Good week everybody. Don’t ask me how I am right now ‘cos’ I’ll probably snap someone’s head off. Is this what producers see in movie shoots?!! It’s like playing chess with forty people at the same time; lose concentration for even a second and your production is delayed for an hour; and I’m just a co producer. Imagine what it would have been if I was the only producer on the set. Yes my friends, I am just helping out with producing and writing on this set in Minnesota just a week before I return to beloved Naija and I’ve already sprouted two new gray ones. Add very heavy emotional stress (which equals no sleep whatsoever) to the mix and you’ll understand if I’m spotted running naked along the streets soon. Anyway I’m saying all this to appeal to you to excuse me for putting out such a short post this week. Pray for me o; I need it! Have a great week everyone!

Wednesday, May 2, 2012

Beautiful Women

A good week to everybody. It is an absolutely fabulous sunny day here in Texas Like the director on the movie set I’m working on said, “The sun here wan be like Kano own”. Kano is one the desert states in the northern part of my beloved Nigeria. Unfortunately, as is the case with most work environments, there seems to be an overcast message reminding me that I am here to work and not to admire the place. It is a bittersweet experience I’m having at the moment; the frustration of being so near my family members strewn across the state and not being able to see them, and the pleasure of working with an old colleague of mine, the director Ikechukwu Onyeka.

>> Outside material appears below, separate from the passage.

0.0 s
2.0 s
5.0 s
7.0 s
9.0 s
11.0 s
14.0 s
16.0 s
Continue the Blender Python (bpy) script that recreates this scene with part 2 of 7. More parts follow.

I don’t know why but I detest talking about my work; it makes me feel like I’m shoving my work down people’s throat or like I’m bragging about things I‘ve done or blowing my own trumpet. Come to think of it, where did I learn these values from, the bible or my parents? My father, he was a very hard worker who liked recognition for his work, and extolled his achievements with a frankness and matter of factness unique only to him. My mum on the other hand is someone who craves anonymity like no other person I know. Not even her right hand knows what the left is doing if she can help it. All she’s happy doing is doing her work and being satisfied in the accomplishment thereof. I suppose then that I am a marriage of the two; I work quietly with fierceness and let my work do my bragging for me. Maybe that’s why I work hard to achieve perfection in my work; so I can have something tangible to be remembered for after I am long gone. What I will enjoy talking about, on the movie set I’m working, are the people I’m working with.

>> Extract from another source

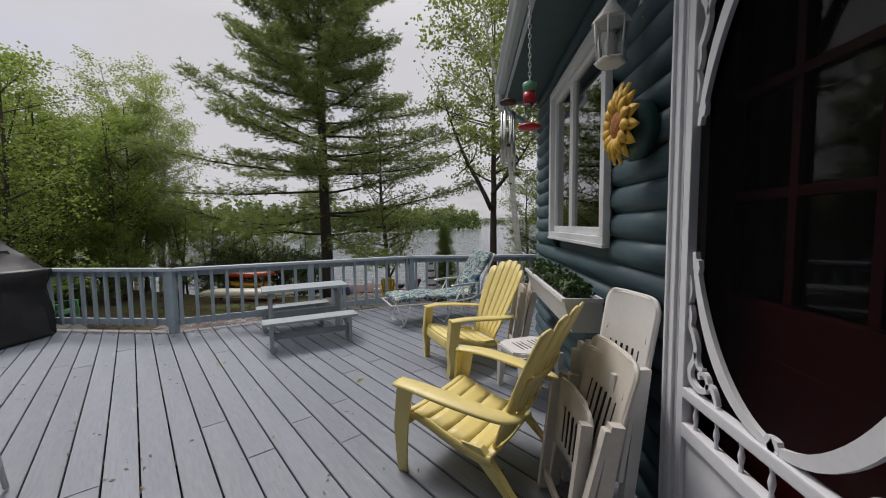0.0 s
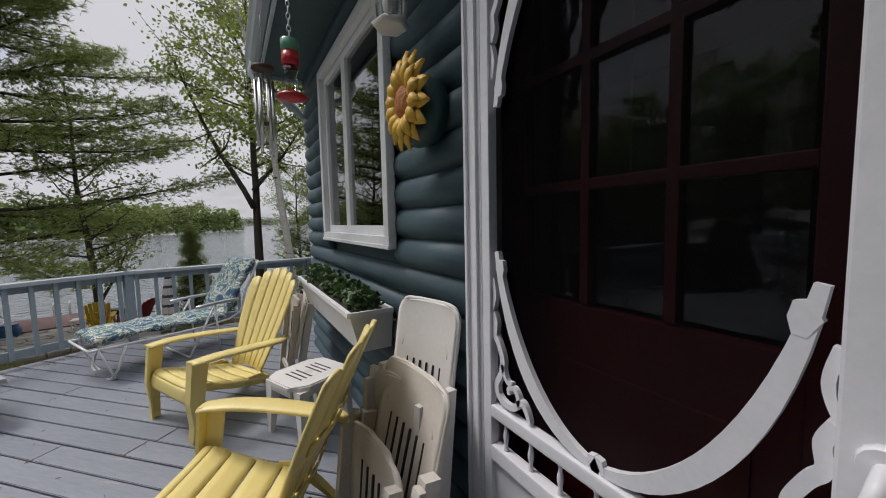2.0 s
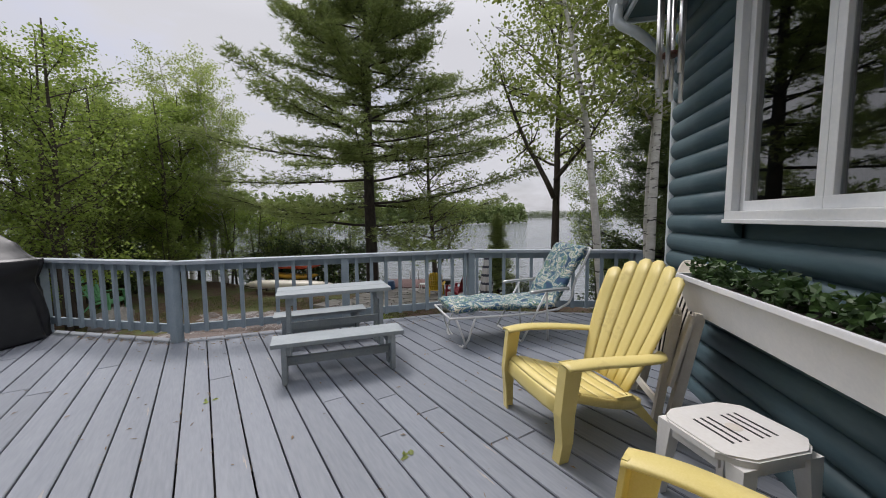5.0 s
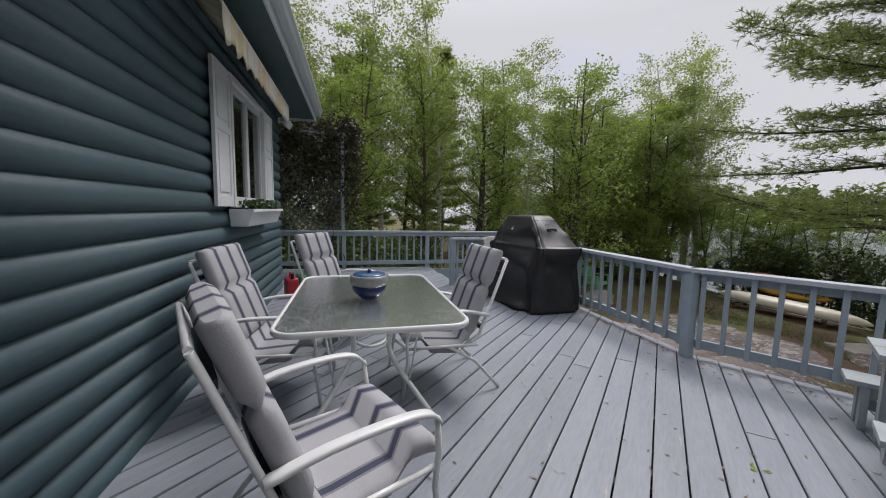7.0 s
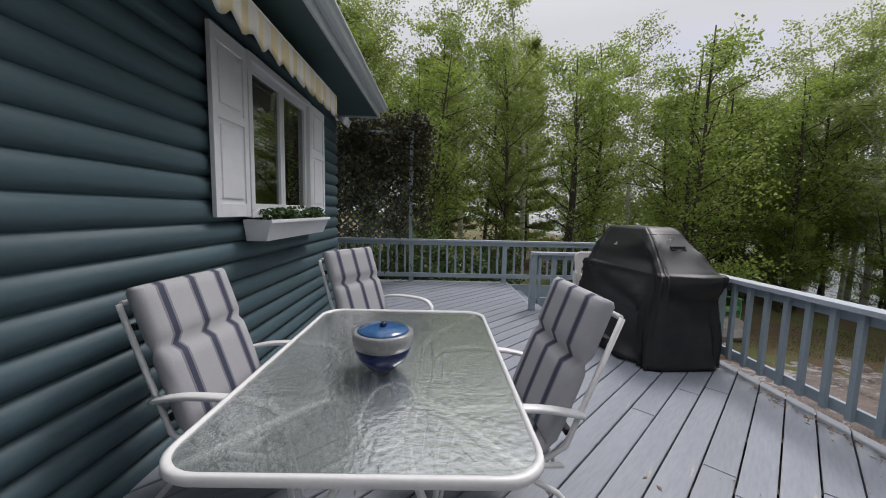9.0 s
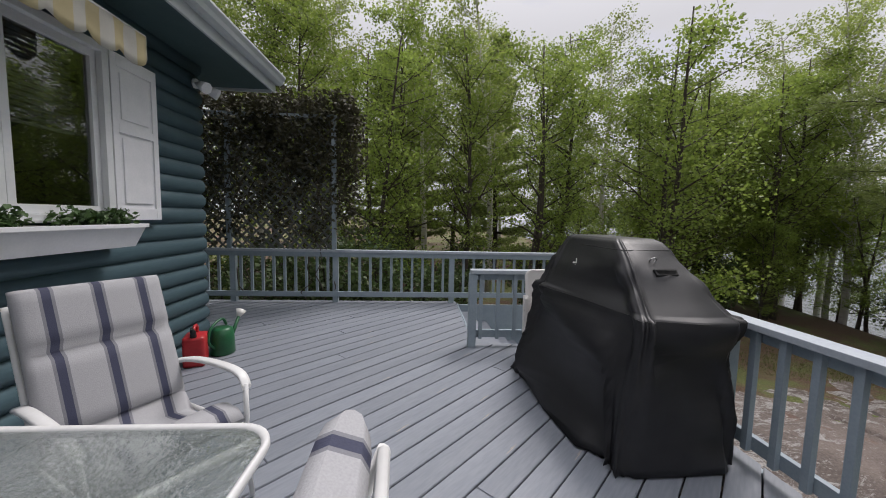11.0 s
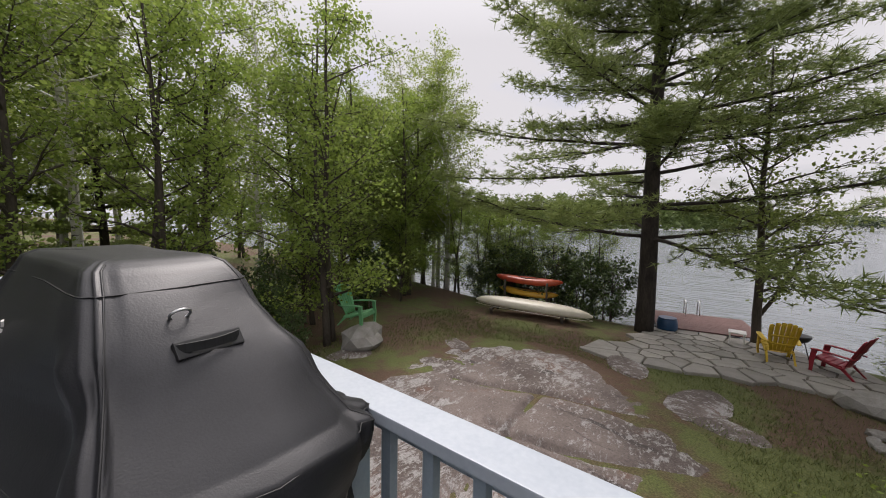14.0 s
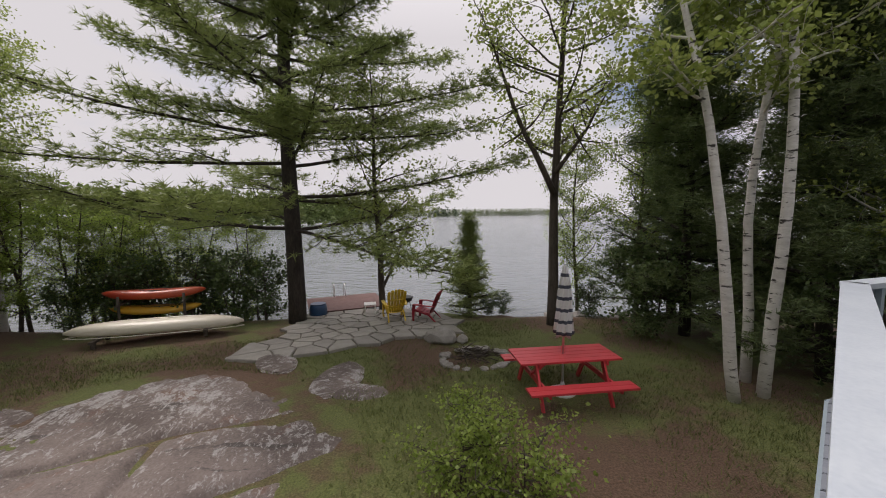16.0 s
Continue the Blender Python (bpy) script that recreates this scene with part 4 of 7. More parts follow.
part("handle_plate", tube(bmesh.new(), [(DX - 0.02, 0.515, 1.13), (DX - 0.035, 0.515, 1.13)], [0.034, 0.03], 14), M_WHITE, han)
red = thing("door_2", None, "dark red wooden inner door with nine glass lights, closed", "door", kind="structure")
RX = 1.485
for y in (1.51, 0.578):
    cuboid("stile", (RX, y, 1.3), (0.045, 0.14, 2.5), M_RED, red, 0.004)
Y0, Y1 = 0.648, 1.44
cuboid("bottom_panel", (RX, (Y0 + Y1) / 2, 0.63), (0.045, Y1 - Y0, 1.16), M_RED, red, 0.004)
cuboid("raised_panel", (RX - 0.022, (Y0 + Y1) / 2, 0.62), (0.012, Y1 - Y0 - 0.16, 0.8), M_RED, red, 0.005)
cuboid("top_rail", (RX, (Y0 + Y1) / 2, 2.46), (0.045, Y1 - Y0, 0.18), M_RED, red, 0.004)
for z in (1.60, 1.985):
    cuboid("muntin", (RX, (Y0 + Y1) / 2, z), (0.04, Y1 - Y0, 0.035), M_RED, red, 0.004)
for k in (1, 2):
    cuboid("muntin", (RX - 0.003, Y0 + (Y1 - Y0) * k / 3, 1.80), (0.036, 0.032, 1.16), M_RED, red, 0.004)
for j in range(3):
    for k in range(3):
        pane = cuboid("pane", (RX + 0.004, Y0 + (Y1 - Y0) * (k + 0.5) / 3, 1.405 + 0.385 * j), (0.005, (Y1 - Y0) / 3 - 0.03, 0.355), M_GLASS, red, 0.0)
        pane.visible_shadow = False
# lamps that show through the door's glass
M_LAMP = bpy.data.materials.new("lit_glass_shade")
M_LAMP.use_nodes = True
M_LAMP.node_tree.nodes["Principled BSDF"].inputs["Emission Color"].default_value = (1.0, 0.72, 0.42, 1)
M_LAMP.node_tree.nodes["Principled BSDF"].inputs["Emission Strength"].default_value = 1.6
lamp = thing("ceiling_lamp", pose(2.9, 1.45, EAVE + 0.05), "lit ceiling lamp with glass bell shades indoors", "lamp")
part("canopy", tube(bmesh.new(), [(0, 0, 0), (0, 0, -0.05)], [0.07, 0.05], 14), M_STEEL, lamp)
for k in range(3):
    a = k * 2.09
    part("arm", tube(bmesh.new(), arc([(0, 0, -0.05), (0.1 * math.cos(a), 0.1 * math.sin(a), -0.10), (0.16 * math.cos(a), 0.16 * math.sin(a), -0.07)], 4), 0.01, 8), M_STEEL, lamp)
    part("shade", tube(bmesh.new(), [(0.16 * math.cos(a), 0.16 * math.sin(a), -0.07), (0.17 * math.cos(a), 0.17 * math.sin(a), -0.12), (0.19 * math.cos(a), 0.19 * math.sin(a), -0.2)], [0.02, 0.05, 0.075], 12, caps=False), M_LAMP, lamp, "glowing glass shade")
bowl_lamp = thing("pendant_lamp", pose(3.3, 2.2, 1.72), "white bowl pendant lamp hanging indoors", "lamp")
part("bowl", tube(bmesh.new(), [(0, 0, 0), (0, 0, 0.02), (0, 0, 0.06), (0, 0, 0.09)], [0.03, 0.12, 0.19, 0.2], 20, caps=False), M_WHITE, bowl_lamp)
part("stem", tube(bmesh.new(), [(0, 0, 0.05), (0, 0, EAVE - 1.67)], 0.008, 8), M_STEEL, bowl_lamp)

# wall lantern
lan = thing("wall_lantern", pose(1.16, 1.96, 2.34), "white metal wall lantern with clear glass panes", "lamp")
part("base_ring", tube(bmesh.new(), [(0, 0, 0), (0, 0, 0.02), (0, 0, 0.03)], [0.07, 0.085, 0.075], 6), M_PLASTIC, lan)
part("roof", tube(bmesh.new(), [(0, 0, 0.22), (0, 0, 0.235), (0, 0, 0.29), (0, 0, 0.32), (0, 0, 0.35), (0, 0, 0.37)], [0.10, 0.095, 0.05, 0.03, 0.018, 0.006], 6), M_PLASTIC, lan)
for k in range(6):
    a = k * math.tau / 6
    part("bar", tube(bmesh.new(), [(0.07 * math.cos(a), 0.07 * math.sin(a), 0.02), (0.085 * math.cos(a), 0.085 * math.sin(a), 0.23)], 0.006, 6), M_PLASTIC, lan)
part("glass", tube(bmesh.new(), [(0, 0, 0.03), (0, 0, 0.22)], [0.062, 0.078], 6, caps=False), glassy("lantern_glass", (0.8, 0.82, 0.82)), lan).visible_shadow = False
part("bulb", tube(bmesh.new(), [(0, 0, 0.05), (0, 0, 0.07), (0, 0, 0.11), (0, 0, 0.15), (0, 0, 0.17)], [0.015, 0.028, 0.036, 0.02, 0.014], 12), M_PLASTIC, lan)
part("bracket", tube(bmesh.new(), arc([(0, 0, 0.35), (0.02, 0, 0.42), (0.09, 0, 0.43), (0.15, 0, 0.36), (0.17, 0, 0.28)], 5), 0.011, 8), M_PLASTIC, lan)
part("wall_plate", tube(bmesh.new(), [(0.16, 0, 0.30), (0.185, 0, 0.30)], [0.06, 0.065], 16), M_PLASTIC, lan)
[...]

I am surrounded by beautiful women and I’m depressed. Yes, I can see everyone except the boys rolling their eyes in exasperation. “Kalu and his numerous tales of women and sex!” You wouldn’t understand. The issue of my interactions with the women in my life goes beyond the carnal path you questionably minded people think I’m probably going. The subject of women in my life, I find, is deeply philosophical especially when they are three or more in the same place at the same time. You have this constellation of jewels around you, each vying for your attention and you dizzy from ogling at their sparkling lights, not knowing which to settle on; one for all and all for one. Instinctively you know that should you settle on one the others instantly turn to harpies, and the one you settle on, what happens after the first nuptial flight? It either instantly dulls into a relationship or you are labeled a bastard – yes my friend, that is most times the way of women. Settle for settling on all flowers and you’ll need to tread not only very carefully, but also to employ the wily services of subterfuge, for in vain does a fowler set a snare in full view of the bird he preys upon. Needless to pray for Heaven’s aid should you be found out. Most importantly, you remember the one back home on whom you depend. The one whom you have known for years, been through thick and thin together, has drunk garri without sugar and groundnuts with you, the one in front of whom you fart freely, entrust with your innermost secrets and tells you the truth as it is, in love and no guile. You think about her and wonder which one of the jewels surrounding you will go that mile with you. Alas, the desperately frustrated poet cried out, cast out at sea, “Water water everywhere and not a drop to drink!” I am surrounded by beautiful women and I am depressed. Have a great week everyone.